● **Given exercise**
Reproduce the listing below word for word, with no pictures.

● **Collected material**
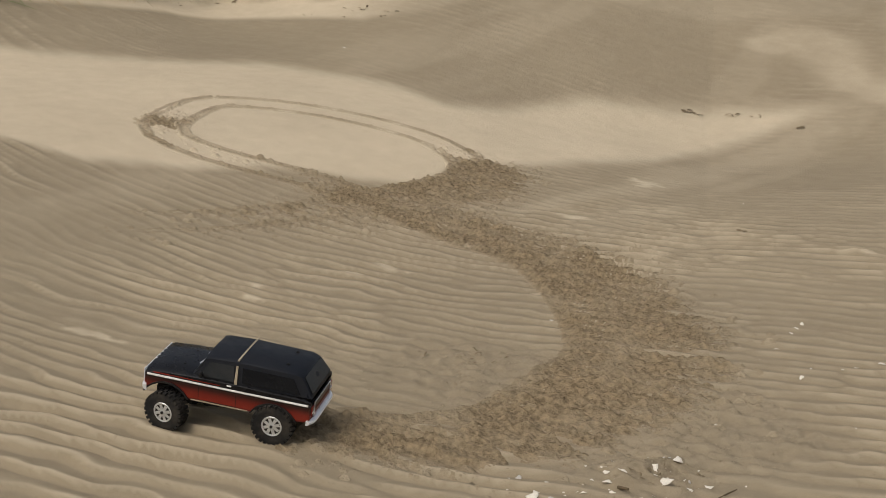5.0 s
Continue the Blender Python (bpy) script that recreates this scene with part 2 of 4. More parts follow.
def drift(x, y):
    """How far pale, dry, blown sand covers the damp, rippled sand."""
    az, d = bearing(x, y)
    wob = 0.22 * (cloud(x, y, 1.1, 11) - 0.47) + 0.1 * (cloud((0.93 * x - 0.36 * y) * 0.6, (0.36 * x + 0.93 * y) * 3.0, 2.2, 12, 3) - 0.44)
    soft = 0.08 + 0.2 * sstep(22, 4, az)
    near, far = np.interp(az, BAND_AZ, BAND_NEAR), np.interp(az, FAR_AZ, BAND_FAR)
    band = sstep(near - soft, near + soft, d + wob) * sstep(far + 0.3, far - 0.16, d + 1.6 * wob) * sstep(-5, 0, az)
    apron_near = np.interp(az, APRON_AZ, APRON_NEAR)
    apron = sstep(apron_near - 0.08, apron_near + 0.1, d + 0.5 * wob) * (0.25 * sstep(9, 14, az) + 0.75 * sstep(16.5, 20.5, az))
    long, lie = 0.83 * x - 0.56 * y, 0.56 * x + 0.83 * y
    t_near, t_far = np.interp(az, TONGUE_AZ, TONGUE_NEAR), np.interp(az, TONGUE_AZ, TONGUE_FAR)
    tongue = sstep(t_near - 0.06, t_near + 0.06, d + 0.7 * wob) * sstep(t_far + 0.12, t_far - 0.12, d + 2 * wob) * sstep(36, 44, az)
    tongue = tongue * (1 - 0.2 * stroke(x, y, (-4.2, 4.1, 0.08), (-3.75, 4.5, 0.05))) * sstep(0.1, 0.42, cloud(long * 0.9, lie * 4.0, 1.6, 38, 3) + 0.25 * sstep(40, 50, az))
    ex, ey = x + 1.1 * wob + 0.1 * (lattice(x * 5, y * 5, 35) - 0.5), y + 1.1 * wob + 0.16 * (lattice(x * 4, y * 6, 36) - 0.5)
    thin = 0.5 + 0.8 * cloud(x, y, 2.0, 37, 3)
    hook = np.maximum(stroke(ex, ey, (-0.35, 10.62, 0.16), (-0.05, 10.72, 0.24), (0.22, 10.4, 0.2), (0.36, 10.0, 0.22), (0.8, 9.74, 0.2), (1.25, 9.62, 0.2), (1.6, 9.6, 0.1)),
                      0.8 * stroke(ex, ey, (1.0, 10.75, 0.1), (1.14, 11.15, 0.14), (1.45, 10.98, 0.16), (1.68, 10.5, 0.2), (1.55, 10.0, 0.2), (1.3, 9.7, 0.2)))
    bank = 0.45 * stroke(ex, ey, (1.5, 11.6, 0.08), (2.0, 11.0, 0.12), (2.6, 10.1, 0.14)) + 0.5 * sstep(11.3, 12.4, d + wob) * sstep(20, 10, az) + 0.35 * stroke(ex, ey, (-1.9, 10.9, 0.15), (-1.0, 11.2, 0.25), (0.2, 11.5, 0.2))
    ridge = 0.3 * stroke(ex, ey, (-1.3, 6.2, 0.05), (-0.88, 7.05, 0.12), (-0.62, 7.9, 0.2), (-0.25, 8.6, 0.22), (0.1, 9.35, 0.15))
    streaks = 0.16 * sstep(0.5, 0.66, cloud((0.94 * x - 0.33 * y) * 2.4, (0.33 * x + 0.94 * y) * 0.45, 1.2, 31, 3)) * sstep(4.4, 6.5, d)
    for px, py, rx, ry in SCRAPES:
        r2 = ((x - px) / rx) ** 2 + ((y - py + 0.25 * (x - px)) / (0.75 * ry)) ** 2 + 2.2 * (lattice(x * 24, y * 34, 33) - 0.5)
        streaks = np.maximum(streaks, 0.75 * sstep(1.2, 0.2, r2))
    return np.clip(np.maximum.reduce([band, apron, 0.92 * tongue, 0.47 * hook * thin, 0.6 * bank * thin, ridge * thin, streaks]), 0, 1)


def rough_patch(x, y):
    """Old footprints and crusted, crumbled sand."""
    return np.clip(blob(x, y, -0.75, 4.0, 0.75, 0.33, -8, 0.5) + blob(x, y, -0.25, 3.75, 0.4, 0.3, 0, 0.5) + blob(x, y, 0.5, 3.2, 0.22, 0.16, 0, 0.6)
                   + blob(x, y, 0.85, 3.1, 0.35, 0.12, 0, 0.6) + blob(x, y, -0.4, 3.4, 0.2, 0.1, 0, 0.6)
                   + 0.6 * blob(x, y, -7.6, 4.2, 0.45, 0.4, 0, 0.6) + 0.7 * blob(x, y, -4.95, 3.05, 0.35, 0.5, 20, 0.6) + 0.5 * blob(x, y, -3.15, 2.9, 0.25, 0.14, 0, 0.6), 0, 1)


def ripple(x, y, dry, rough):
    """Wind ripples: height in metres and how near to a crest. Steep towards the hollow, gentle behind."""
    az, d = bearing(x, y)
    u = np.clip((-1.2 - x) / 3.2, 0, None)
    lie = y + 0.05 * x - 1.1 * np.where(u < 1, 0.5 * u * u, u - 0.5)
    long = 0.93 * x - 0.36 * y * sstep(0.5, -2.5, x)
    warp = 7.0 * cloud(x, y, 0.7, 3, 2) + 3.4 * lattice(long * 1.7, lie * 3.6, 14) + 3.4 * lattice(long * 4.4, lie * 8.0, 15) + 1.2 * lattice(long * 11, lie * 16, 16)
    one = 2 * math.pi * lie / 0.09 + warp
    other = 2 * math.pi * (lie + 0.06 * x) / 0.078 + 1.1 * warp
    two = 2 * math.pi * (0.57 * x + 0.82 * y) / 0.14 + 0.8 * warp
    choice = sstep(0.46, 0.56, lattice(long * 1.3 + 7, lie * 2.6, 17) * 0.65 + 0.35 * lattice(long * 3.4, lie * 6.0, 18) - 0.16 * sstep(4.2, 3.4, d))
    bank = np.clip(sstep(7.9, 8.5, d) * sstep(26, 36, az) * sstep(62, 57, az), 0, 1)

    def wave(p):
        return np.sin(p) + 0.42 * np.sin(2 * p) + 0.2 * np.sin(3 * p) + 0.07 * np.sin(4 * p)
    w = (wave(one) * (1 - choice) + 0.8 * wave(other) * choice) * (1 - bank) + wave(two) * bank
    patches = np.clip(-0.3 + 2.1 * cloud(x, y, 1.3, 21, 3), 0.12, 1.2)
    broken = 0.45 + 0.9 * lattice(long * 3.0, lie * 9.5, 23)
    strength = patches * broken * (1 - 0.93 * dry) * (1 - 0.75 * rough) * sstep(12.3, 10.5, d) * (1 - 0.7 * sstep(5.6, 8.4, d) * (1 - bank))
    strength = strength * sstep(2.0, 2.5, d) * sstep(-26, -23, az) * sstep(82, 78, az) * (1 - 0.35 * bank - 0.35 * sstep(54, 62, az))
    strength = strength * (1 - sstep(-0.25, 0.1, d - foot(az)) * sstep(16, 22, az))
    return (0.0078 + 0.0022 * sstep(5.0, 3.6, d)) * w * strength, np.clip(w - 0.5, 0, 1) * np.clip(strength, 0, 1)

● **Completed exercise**
5.0 s
Continue the Blender Python (bpy) script that recreates this scene with part 2 of 4. More parts follow.
def drift(x, y):
    """How far pale, dry, blown sand covers the damp, rippled sand."""
    az, d = bearing(x, y)
    wob = 0.22 * (cloud(x, y, 1.1, 11) - 0.47) + 0.1 * (cloud((0.93 * x - 0.36 * y) * 0.6, (0.36 * x + 0.93 * y) * 3.0, 2.2, 12, 3) - 0.44)
    soft = 0.08 + 0.2 * sstep(22, 4, az)
    near, far = np.interp(az, BAND_AZ, BAND_NEAR), np.interp(az, FAR_AZ, BAND_FAR)
    band = sstep(near - soft, near + soft, d + wob) * sstep(far + 0.3, far - 0.16, d + 1.6 * wob) * sstep(-5, 0, az)
    apron_near = np.interp(az, APRON_AZ, APRON_NEAR)
    apron = sstep(apron_near - 0.08, apron_near + 0.1, d + 0.5 * wob) * (0.25 * sstep(9, 14, az) + 0.75 * sstep(16.5, 20.5, az))
    long, lie = 0.83 * x - 0.56 * y, 0.56 * x + 0.83 * y
    t_near, t_far = np.interp(az, TONGUE_AZ, TONGUE_NEAR), np.interp(az, TONGUE_AZ, TONGUE_FAR)
    tongue = sstep(t_near - 0.06, t_near + 0.06, d + 0.7 * wob) * sstep(t_far + 0.12, t_far - 0.12, d + 2 * wob) * sstep(36, 44, az)
    tongue = tongue * (1 - 0.2 * stroke(x, y, (-4.2, 4.1, 0.08), (-3.75, 4.5, 0.05))) * sstep(0.1, 0.42, cloud(long * 0.9, lie * 4.0, 1.6, 38, 3) + 0.25 * sstep(40, 50, az))
    ex, ey = x + 1.1 * wob + 0.1 * (lattice(x * 5, y * 5, 35) - 0.5), y + 1.1 * wob + 0.16 * (lattice(x * 4, y * 6, 36) - 0.5)
    thin = 0.5 + 0.8 * cloud(x, y, 2.0, 37, 3)
    hook = np.maximum(stroke(ex, ey, (-0.35, 10.62, 0.16), (-0.05, 10.72, 0.24), (0.22, 10.4, 0.2), (0.36, 10.0, 0.22), (0.8, 9.74, 0.2), (1.25, 9.62, 0.2), (1.6, 9.6, 0.1)),
                      0.8 * stroke(ex, ey, (1.0, 10.75, 0.1), (1.14, 11.15, 0.14), (1.45, 10.98, 0.16), (1.68, 10.5, 0.2), (1.55, 10.0, 0.2), (1.3, 9.7, 0.2)))
    bank = 0.45 * stroke(ex, ey, (1.5, 11.6, 0.08), (2.0, 11.0, 0.12), (2.6, 10.1, 0.14)) + 0.5 * sstep(11.3, 12.4, d + wob) * sstep(20, 10, az) + 0.35 * stroke(ex, ey, (-1.9, 10.9, 0.15), (-1.0, 11.2, 0.25), (0.2, 11.5, 0.2))
    ridge = 0.3 * stroke(ex, ey, (-1.3, 6.2, 0.05), (-0.88, 7.05, 0.12), (-0.62, 7.9, 0.2), (-0.25, 8.6, 0.22), (0.1, 9.35, 0.15))
    streaks = 0.16 * sstep(0.5, 0.66, cloud((0.94 * x - 0.33 * y) * 2.4, (0.33 * x + 0.94 * y) * 0.45, 1.2, 31, 3)) * sstep(4.4, 6.5, d)
    for px, py, rx, ry in SCRAPES:
        r2 = ((x - px) / rx) ** 2 + ((y - py + 0.25 * (x - px)) / (0.75 * ry)) ** 2 + 2.2 * (lattice(x * 24, y * 34, 33) - 0.5)
        streaks = np.maximum(streaks, 0.75 * sstep(1.2, 0.2, r2))
    return np.clip(np.maximum.reduce([band, apron, 0.92 * tongue, 0.47 * hook * thin, 0.6 * bank * thin, ridge * thin, streaks]), 0, 1)


def rough_patch(x, y):
    """Old footprints and crusted, crumbled sand."""
    return np.clip(blob(x, y, -0.75, 4.0, 0.75, 0.33, -8, 0.5) + blob(x, y, -0.25, 3.75, 0.4, 0.3, 0, 0.5) + blob(x, y, 0.5, 3.2, 0.22, 0.16, 0, 0.6)
                   + blob(x, y, 0.85, 3.1, 0.35, 0.12, 0, 0.6) + blob(x, y, -0.4, 3.4, 0.2, 0.1, 0, 0.6)
                   + 0.6 * blob(x, y, -7.6, 4.2, 0.45, 0.4, 0, 0.6) + 0.7 * blob(x, y, -4.95, 3.05, 0.35, 0.5, 20, 0.6) + 0.5 * blob(x, y, -3.15, 2.9, 0.25, 0.14, 0, 0.6), 0, 1)


def ripple(x, y, dry, rough):
    """Wind ripples: height in metres and how near to a crest. Steep towards the hollow, gentle behind."""
    az, d = bearing(x, y)
    u = np.clip((-1.2 - x) / 3.2, 0, None)
    lie = y + 0.05 * x - 1.1 * np.where(u < 1, 0.5 * u * u, u - 0.5)
    long = 0.93 * x - 0.36 * y * sstep(0.5, -2.5, x)
    warp = 7.0 * cloud(x, y, 0.7, 3, 2) + 3.4 * lattice(long * 1.7, lie * 3.6, 14) + 3.4 * lattice(long * 4.4, lie * 8.0, 15) + 1.2 * lattice(long * 11, lie * 16, 16)
    one = 2 * math.pi * lie / 0.09 + warp
    other = 2 * math.pi * (lie + 0.06 * x) / 0.078 + 1.1 * warp
    two = 2 * math.pi * (0.57 * x + 0.82 * y) / 0.14 + 0.8 * warp
    choice = sstep(0.46, 0.56, lattice(long * 1.3 + 7, lie * 2.6, 17) * 0.65 + 0.35 * lattice(long * 3.4, lie * 6.0, 18) - 0.16 * sstep(4.2, 3.4, d))
    bank = np.clip(sstep(7.9, 8.5, d) * sstep(26, 36, az) * sstep(62, 57, az), 0, 1)

    def wave(p):
        return np.sin(p) + 0.42 * np.sin(2 * p) + 0.2 * np.sin(3 * p) + 0.07 * np.sin(4 * p)
    w = (wave(one) * (1 - choice) + 0.8 * wave(other) * choice) * (1 - bank) + wave(two) * bank
    patches = np.clip(-0.3 + 2.1 * cloud(x, y, 1.3, 21, 3), 0.12, 1.2)
    broken = 0.45 + 0.9 * lattice(long * 3.0, lie * 9.5, 23)
    strength = patches * broken * (1 - 0.93 * dry) * (1 - 0.75 * rough) * sstep(12.3, 10.5, d) * (1 - 0.7 * sstep(5.6, 8.4, d) * (1 - bank))
    strength = strength * sstep(2.0, 2.5, d) * sstep(-26, -23, az) * sstep(82, 78, az) * (1 - 0.35 * bank - 0.35 * sstep(54, 62, az))
    strength = strength * (1 - sstep(-0.25, 0.1, d - foot(az)) * sstep(16, 22, az))
    return (0.0078 + 0.0022 * sstep(5.0, 3.6, d)) * w * strength, np.clip(w - 0.5, 0, 1) * np.clip(strength, 0, 1)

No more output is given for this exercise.